Le problème auquel sont confrontés les trois grands partis traditionnels flamands, Sociaux-Chrétiens, Libéraux et Socialistes, qui se sont partagé le pouvoir ces cinquante dernières années, en perdant beaucoup d'électeurs, c'est que le Vlaams Blok, avec 15,4 % des voix, est devenu le second parti de Flandre, devançant même de peu le Parti Socialiste.
Cela donne à la Volksunie (nationalistes constitutionnels) et aussi à Agalev (les Verts flamands), un poids qui dépasse celui de leur électorat. Car ils sont devenus indispensables pour former certaines majorités. Et la Volksunie utilise cette possibilité à plein.
En mettant en balance leurs voix pour ou contre le dernier accord de refinancement de la Communauté française (en charge surtout de l'enseignement et de la culture de la Wallonie et de Bruxelles) qui nécessite le vote des deux tiers de la Chambre, 4 des 8 députés de la Volksunie vont peut-être réussir à imposer qu'il y ait toujours au moins un représentant flamand dans l'exécutif des dix-neuf communes composant Bruxelles, et ce presque quel que soit le résultat des élections. Cela va dans le sens de la revendication des nationalistes flamands de la Volksunie, et encore plus du Vlaams Blok, de réintégrer à terme Bruxelles dans la Flandre, comme elle l'était il y a trois siècles.
Alors il est évident que les milieux gouvernementaux, fédéraux comme régionaux, n'ont aucune envie de chatouiller la susceptibilité des représentants de la Volksunie en discutant des idées politiques des membres que ce parti propose pour les places dans les ministères. Mais c'est comme cela que, tout en étant exclu des combinaisons gouvernementales et communales, le Vlaams Blok a une influence directement sur ces pouvoirs.
Cela s'ajoute à la pression permanente que le VB exerce sur les partis au pouvoir tentant de regagner les électeurs sur le même terrain que lui. La lenteur scandaleuse mise pour la régularisation des sans-papiers qui en avaient fait la demande et les reconduites spectaculaires d'immigrés par avion, entraînant la mort d'au moins une d'entre eux, en est la conséquence.
Quant à la pratique gouvernementale continuellement émaillée de provocations nationalistes et de négociations communautaires opaques, elle ne peut que convaincre les électeurs nationalistes qu'il vaudrait mieux en finir une fois pour toutes avec cette Belgique qui donne l'impression d'être ingouvernable.
En réalité, la grande majorité de la population, dans tout le pays, est lasse de ces jeux et des affrontements stériles de la classe politique. Même les Verts, qui ont fait la démonstration de leur absence de fermeté et de leur capacité à avaler les couleuvres, perdent une partie du petit crédit qu'ils avaient engrangé.

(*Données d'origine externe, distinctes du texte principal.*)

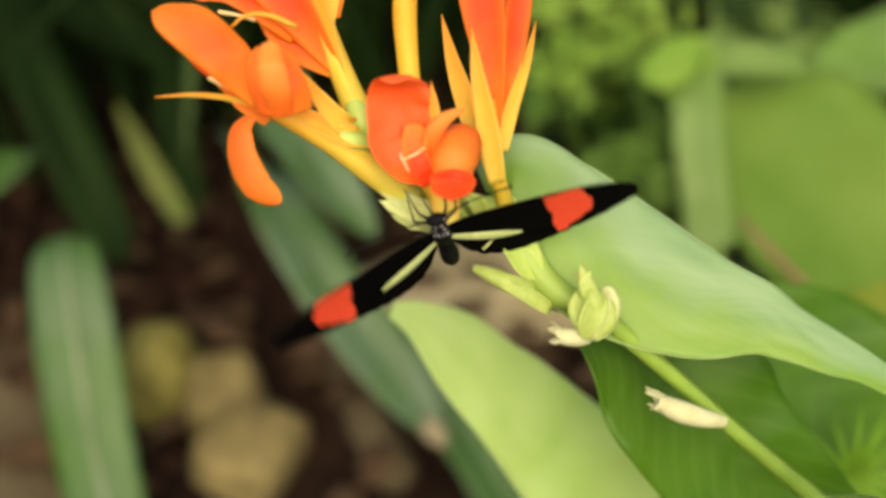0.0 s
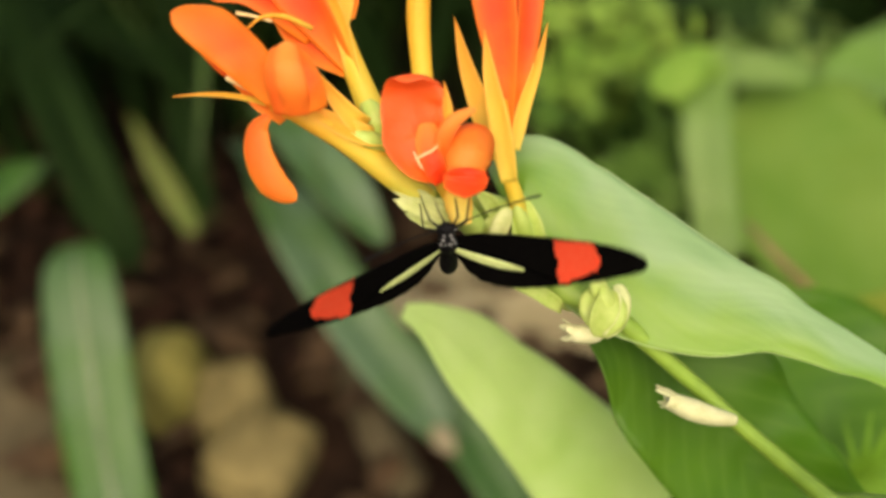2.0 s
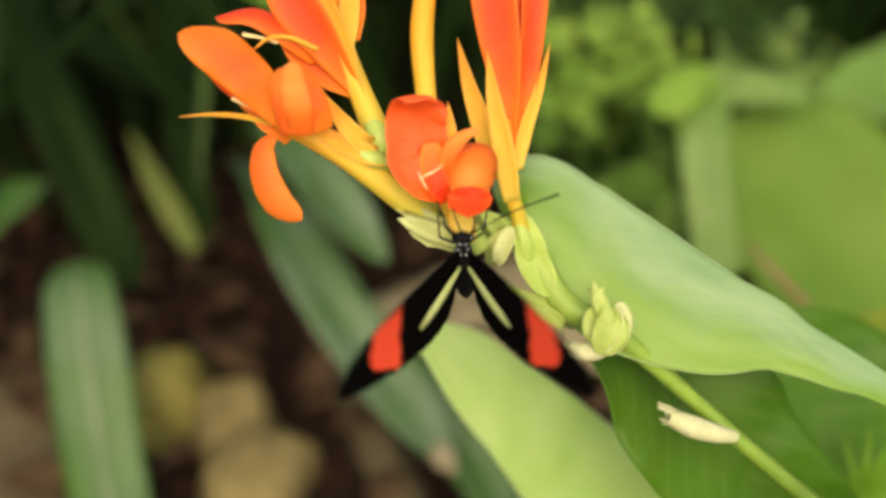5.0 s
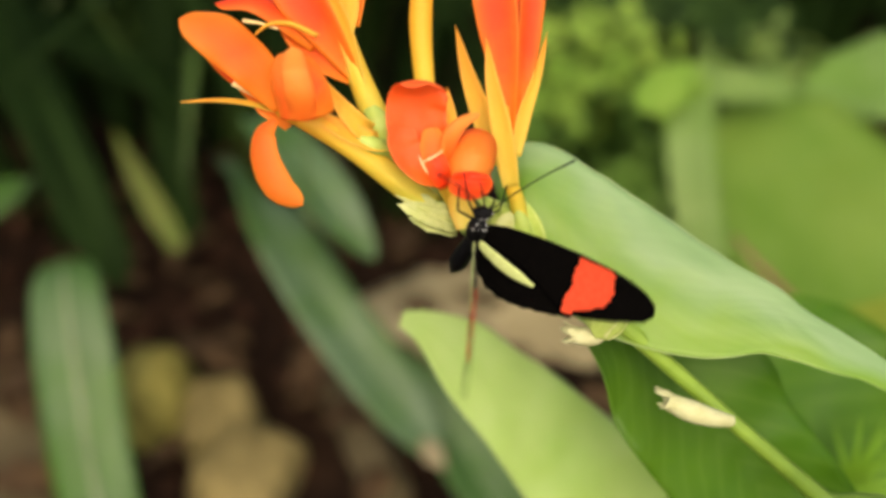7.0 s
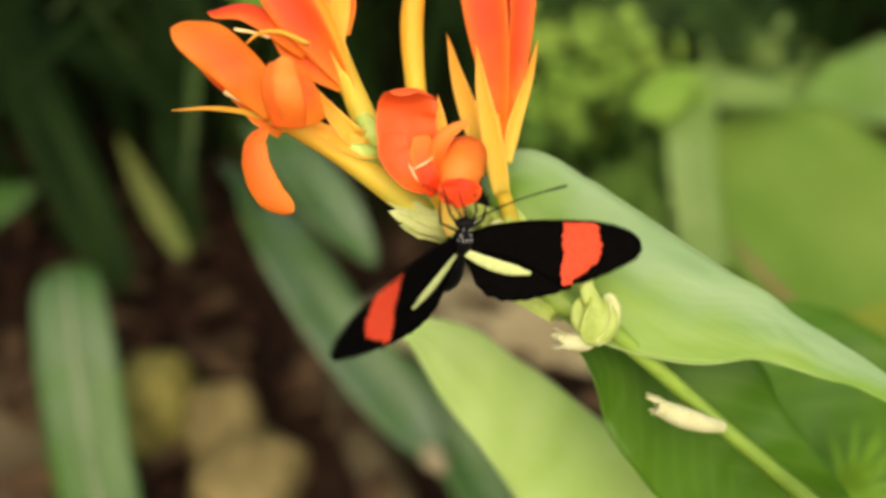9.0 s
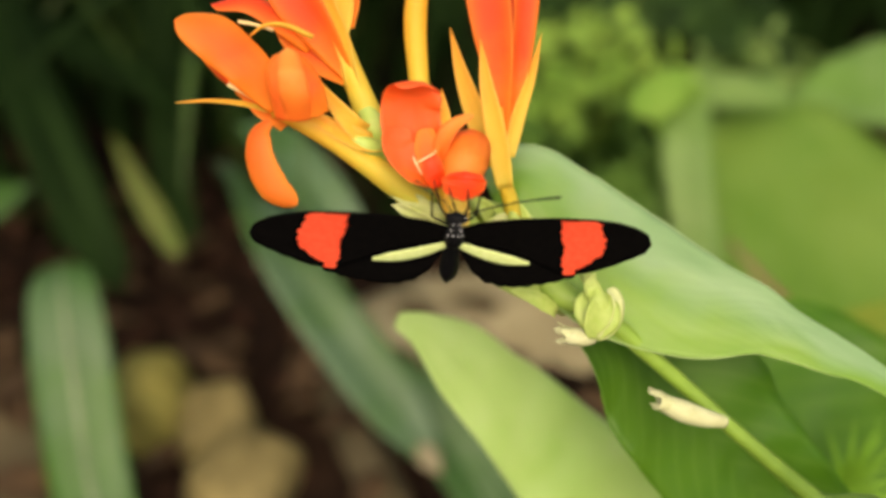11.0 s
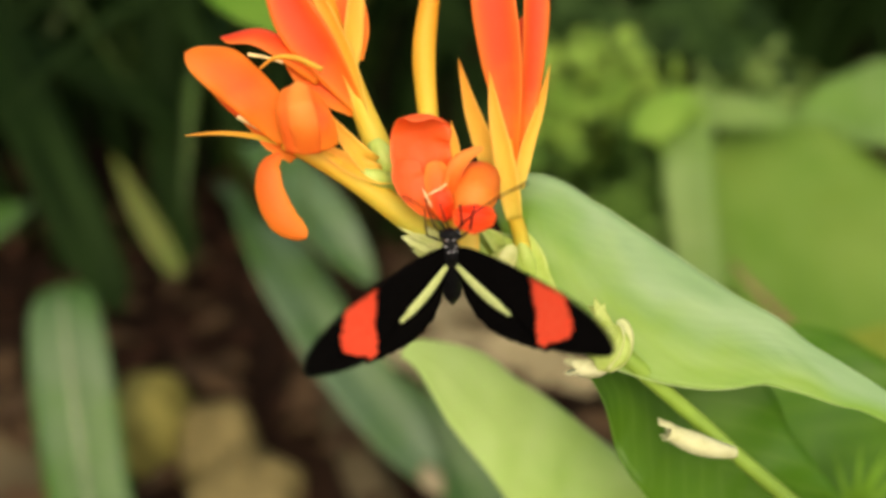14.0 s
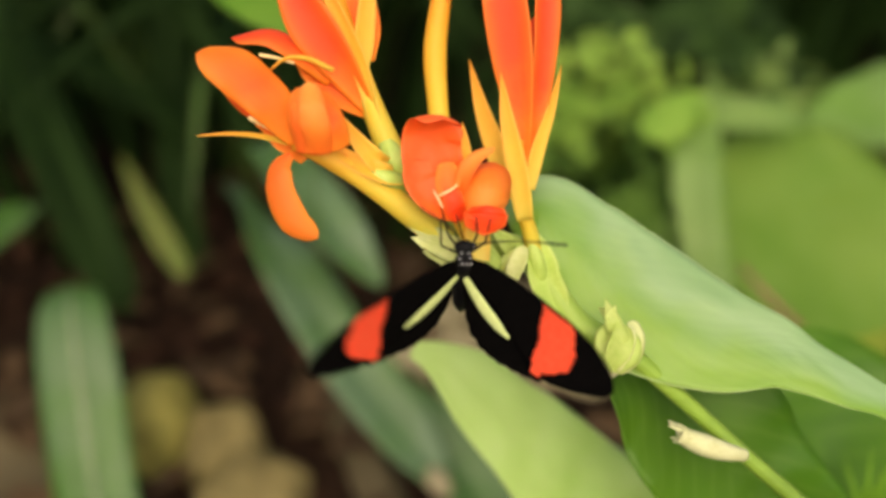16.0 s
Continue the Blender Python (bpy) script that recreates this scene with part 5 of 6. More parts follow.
    walk(wing_left, [
        (0.0, pose(0, 0, 0, 9.9, 25.0, 2.9)),
        (0.1, pose(0, 0, 0, 7.6, 1.2, 2.5)),
        (0.2, pose(0, 0, 0, 6.3, -3.5, 2.0)),
        (0.3, pose(0, 0, 0, 5.7, 0.2, 2.4)),
        (0.4, pose(0, 0, 0, 5.1, 26.1, 2.1)),
        (0.5, pose(0, 0, 0, 4.3, 58.8, 1.6)),
        (0.6, pose(0, 0, 0, 2.7, 70.9, 1.5)),
        (0.7, pose(0, 0, 0, 1.4, 70.8, 1.9)),
        (0.8, pose(0, 0, 0, 2.2, 58.0, 1.9)),
        (0.9, pose(0, 0, 0, 5.0, 40.6, 2.0)),
        (1.0, pose(0, 0, 0, 7.5, 25.7, 2.3)),
        (1.1, pose(0, 0, 0, 8.4, 12.0, 1.7)),
        (1.2, pose(0, 0, 0, 7.9, 19.2, 0.4)),
        (1.3, pose(0, 0, 0, 6.2, 37.4, -0.7)),
        (1.4, pose(0, 0, 0, 4.5, 51.2, -0.5)),
        (1.5, pose(0, 0, 0, 4.2, 70.2, 0.1)),
        (1.6, pose(0, 0, 0, 3.5, 77.0, 0.6)),
        (1.7, pose(0, 0, 0, 2.9, 66.3, 1.1)),
        (1.8, pose(0, 0, 0, 3.7, 51.4, 1.5)),
        (1.9, pose(0, 0, 0, 6.8, 38.1, 2.0)),
        (2.0, pose(0, 0, 0, 9.1, 24.9, 2.7)),
        (2.1, pose(0, 0, 0, 9.9, 8.8, 2.9)),
        (2.2, pose(0, 0, 0, 9.9, 4.6, 3.0)),
        (2.3, pose(0, 0, 0, 9.7, 18.4, 3.3)),
        (2.4, pose(0, 0, 0, 8.9, 31.8, 3.5)),
        (2.5, pose(0, 0, 0, 7.5, 48.0, 3.4)),
        (2.6, pose(0, 0, 0, 6.8, 55.9, 2.9)),
        (2.7, pose(0, 0, 0, 6.5, 62.9, 2.5)),
        (2.8, pose(0, 0, 0, 6.7, 58.2, 2.1)),
        (2.9, pose(0, 0, 0, 7.3, 48.5, 1.6)),
        (3.0, pose(0, 0, 0, 8.0, 40.9, 1.0)),
        (3.1, pose(0, 0, 0, 8.4, 26.7, -0.4)),
        (3.2, pose(0, 0, 0, 7.6, 22.0, -2.2)),
        (3.3, pose(0, 0, 0, 5.4, 41.0, -3.5)),
        (3.4, pose(0, 0, 0, 3.2, 51.9, -2.3)),
        (3.5, pose(0, 0, 0, 3.2, 77.0, -1.6)),
        (3.6, pose(0, 0, 0, 3.2, 84.4, -1.2)),
        (3.7, pose(0, 0, 0, 3.1, 87.3, -1.0)),
        (3.8, pose(0, 0, 0, 2.5, 76.9, -0.6)),
        (3.9, pose(0, 0, 0, 1.8, 60.1, -0.4)),
        (4.0, pose(0, 0, 0, 1.3, 38.7, -0.2)),
        (4.1, pose(0, 0, 0, 1.0, 19.3, -0.1)),
        (4.2, pose(0, 0, 0, 0.7, 8.3, -0.1)),
        (4.3, pose(0, 0, 0, 0.5, 9.2, -0.0)),
        (4.4, pose(0, 0, 0, 0.4, 21.8, -0.0)),
        (4.5, pose(0, 0, 0, 0.3, 42.0, -0.0)),
        (4.6, pose(0, 0, 0, 0.2, 63.1, -0.0)),
        (4.7, pose(0, 0, 0, 0.2, 78.4, -0.0)),
        (4.8, pose(0, 0, 0, 0.2, 82.7, 0.0)),
        (4.9, pose(0, 0, 0, 0.2, 74.8, 0.0)),
        (5.0, pose(0, 0, 0, 0.3, 57.1, 0.0)),
        (5.1, pose(0, 0, 0, 0.4, 35.5, 0.0)),
        (5.2, pose(0, 0, 0, 0.5, 17.0, 0.1)),
        (5.3, pose(0, 0, 0, 0.7, 7.6, 0.1)),
        (5.4, pose(0, 0, 0, 1.0, 10.4, 0.2)),
        (5.5, pose(0, 0, 0, 1.5, 24.5, 0.4)),
        (5.6, pose(0, 0, 0, 2.0, 45.3, 0.7)),
        (5.7, pose(0, 0, 0, 2.8, 65.7, 1.0)),
        (5.8, pose(0, 0, 0, 3.7, 75.7, 1.5)),
        (5.9, pose(0, 0, 0, 4.6, 76.2, 1.8)),
        (6.0, pose(0, 0, 0, 5.4, 71.3, 1.6)),
        (6.1, pose(0, 0, 0, 6.6, 47.9, 1.0)),
        (6.2, pose(0, 0, 0, 6.3, 35.7, 0.6)),
        (6.3, pose(0, 0, 0, 5.3, 21.1, 0.4)),
        (6.4, pose(0, 0, 0, 4.3, 8.3, 0.5)),
        (6.5, pose(0, 0, 0, 2.8, 32.4, 1.0)),
        (6.6, pose(0, 0, 0, -0.3, 41.6, 1.9)),
        (6.7, pose(0, 0, 0, -4.4, 64.2, 2.2)),
        (6.8, pose(0, 0, 0, -7.1, 73.9, 2.3)),
        (6.9, pose(0, 0, 0, -8.3, 86.1, 2.2)),
        (7.0, pose(0, 0, 0, -9.6, 75.7, 2.0)),
        (7.1, pose(0, 0, 0, -8.0, 59.8, 1.7)),
        (7.2, pose(0, 0, 0, -5.7, 49.3, 0.6)),
        (7.3, pose(0, 0, 0, -3.5, 31.8, -0.4)),
        (7.4, pose(0, 0, 0, -0.9, 24.4, -1.4)),
        (7.5, pose(0, 0, 0, 2.9, 25.9, -1.2)),
        (7.6, pose(0, 0, 0, 2.3, 34.0, -0.9)),
        (7.7, pose(0, 0, 0, -0.8, 49.4, 0.6)),
        (7.8, pose(0, 0, 0, -2.6, 67.8, 1.2)),
        (7.9, pose(0, 0, 0, -4.2, 73.0, 2.0)),
        (8.0, pose(0, 0, 0, -4.1, 67.4, 1.9)),
        (8.1, pose(0, 0, 0, -3.2, 45.2, 2.2)),
        (8.2, pose(0, 0, 0, -2.1, 30.2, 1.8)),
        (8.3, pose(0, 0, 0, -0.4, 37.3, 1.7)),
        (8.4, pose(0, 0, 0, 0.2, 51.3, 1.9)),
        (8.5, pose(0, 0, 0, 1.5, 72.2, 1.6)),
        (8.6, pose(0, 0, 0, 0.9, 75.8, 1.6)),
        (8.7, pose(0, 0, 0, -0.7, 75.1, 1.8)),
        (8.8, pose(0, 0, 0, -2.1, 68.6, 1.9)),
        (8.9, pose(0, 0, 0, -1.9, 53.3, 1.8)),
        (9.0, pose(0, 0, 0, -2.0, 45.1, 1.3)),
        (9.1, pose(0, 0, 0, -2.3, 32.0, 0.9)),
        (9.2, pose(0, 0, 0, -2.0, 24.7, 0.4)),
        (9.3, pose(0, 0, 0, -1.6, 10.0, 0.2)),
        (9.4, pose(0, 0, 0, -1.1, 28.9, 0.1)),
        (9.5, pose(0, 0, 0, -0.8, 53.1, 0.1)),
        (9.6, pose(0, 0, 0, -0.6, 69.2, 0.0)),
        (9.7, pose(0, 0, 0, -0.4, 70.0, 0.0)),
        (9.8, pose(0, 0, 0, -0.3, 55.3, 0.0)),
        (9.9, pose(0, 0, 0, -0.2, 31.7, 0.0)),
        (10.0, pose(0, 0, 0, -0.2, 10.1, 0.0)),
        (10.1, pose(0, 0, 0, -0.1, 0.3, 0.0)),
        (10.2, pose(0, 0, 0, -0.1, 6.9, 0.0)),
        (10.3, pose(0, 0, 0, -0.1, 26.8, 0.0)),
        (10.4, pose(0, 0, 0, -0.1, 51.0, 0.0)),
        (10.5, pose(0, 0, 0, -0.1, 68.2, 0.0)),
        (10.6, pose(0, 0, 0, -0.1, 70.7, 0.0)),
        (10.7, pose(0, 0, 0, -0.1, 57.3, 0.0)),
        (10.8, pose(0, 0, 0, -0.2, 34.2, 0.1)),
        (10.9, pose(0, 0, 0, -0.2, 11.8, 0.1)),
        (11.0, pose(0, 0, 0, -0.3, 0.6, 0.2)),
        (11.1, pose(0, 0, 0, -0.4, 5.4, 0.3)),
        (11.2, pose(0, 0, 0, -0.5, 25.4, 0.6)),
        (11.3, pose(0, 0, 0, -0.5, 59.8, 0.8)),
        (11.4, pose(0, 0, 0, -0.2, 69.1, 1.1)),
        (11.5, pose(0, 0, 0, 0.5, 79.0, 1.4)),
        (11.6, pose(0, 0, 0, 2.1, 82.0, 1.5)),
        (11.7, pose(0, 0, 0, 3.8, 67.8, 1.6)),
        (11.8, pose(0, 0, 0, 5.7, 56.8, 1.4)),
        (11.9, pose(0, 0, 0, 8.2, 41.3, 0.6)),
        (12.0, pose(0, 0, 0, 8.5, 26.3, 0.9)),
        (12.1, pose(0, 0, 0, 7.0, -6.5, 2.4)),
        (12.2, pose(0, 0, 0, 5.6, -20.2, 2.7)),
        (12.3, pose(0, 0, 0, 4.4, -17.8, 2.5)),
        (12.4, pose(0, 0, 0, 3.4, 2.5, 1.8)),
        (12.5, pose(0, 0, 0, 2.9, 35.0, 1.0)),
        (12.6, pose(0, 0, 0, 1.6, 52.1, 1.1)),
        (12.7, pose(0, 0, 0, 1.9, 68.1, 1.1)),
        (12.8, pose(0, 0, 0, 2.4, 73.1, 0.8)),
        (12.9, pose(0, 0, 0, 2.4, 47.6, 0.3)),
        (13.0, pose(0, 0, 0, 2.1, 48.7, -0.8)),
        (13.1, pose(0, 0, 0, 2.4, 36.4, -2.4)),
        (13.2, pose(0, 0, 0, 1.9, 28.3, -3.1)),
        (13.3, pose(0, 0, 0, 1.2, 39.7, -2.1)),
        (13.4, pose(0, 0, 0, 0.5, 53.2, -0.4)),
        (13.5, pose(0, 0, 0, 0.1, 68.3, 0.4)),
        (13.6, pose(0, 0, 0, 0.1, 76.2, 0.6)),
        (13.7, pose(0, 0, 0, 0.0, 59.9, 0.6)),
        (13.8, pose(0, 0, 0, -0.5, 49.9, 1.0)),
        (13.9, pose(0, 0, 0, -1.1, 41.9, 0.9)),
        (14.0, pose(0, 0, 0, -1.5, 48.2, 1.0)),
        (14.1, pose(0, 0, 0, -1.9, 67.3, 0.9)),
        (14.2, pose(0, 0, 0, -2.4, 74.4, 1.0)),
        (14.3, pose(0, 0, 0, -2.5, 79.2, 0.8)),
        (14.4, pose(0, 0, 0, -2.4, 70.0, 0.4)),
        (14.5, pose(0, 0, 0, -2.2, 55.8, -0.2)),
        (14.6, pose(0, 0, 0, -2.7, 49.1, -0.9)),
        (14.7, pose(0, 0, 0, -3.0, 35.4, -1.8)),
        (14.8, pose(0, 0, 0, -3.3, 43.6, -1.6)),
        (14.9, pose(0, 0, 0, -3.3, 55.3, -1.5)),
        (15.0, pose(0, 0, 0, -2.6, 65.2, -1.3)),
        (15.1, pose(0, 0, 0, -1.2, 67.6, -1.3)),
        (15.2, pose(0, 0, 0, 0.7, 52.1, -1.2)),
        (15.3, pose(0, 0, 0, 2.2, 47.1, -1.3)),
        (15.4, pose(0, 0, 0, 3.8, 44.0, -1.1)),
        (15.5, pose(0, 0, 0, 5.2, 47.3, -1.1)),
        (15.6, pose(0, 0, 0, 5.8, 60.5, -0.8)),
        (15.7, pose(0, 0, 0, 5.3, 76.1, -0.6)),
        (15.8, pose(0, 0, 0, 4.1, 77.2, -0.2)),
        (15.9, pose(0, 0, 0, 3.3, 69.9, -0.0)),
        (16.0, pose(0, 0, 0, 2.7, 45.2, 0.0)),
    ])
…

Reste que la veulerie de la classe politique et les mécanismes institutionnels pourraient amener le Vlaams Blok à accéder au pouvoir, ne serait-ce que dans quelques grandes villes, y compris Anvers ; ce qui pourrait lui ouvrir la voie au moins vers le gouvernement flamand, avec tout le danger qu'entraînerait la banalisation des idées réactionnaires que véhicule ce parti.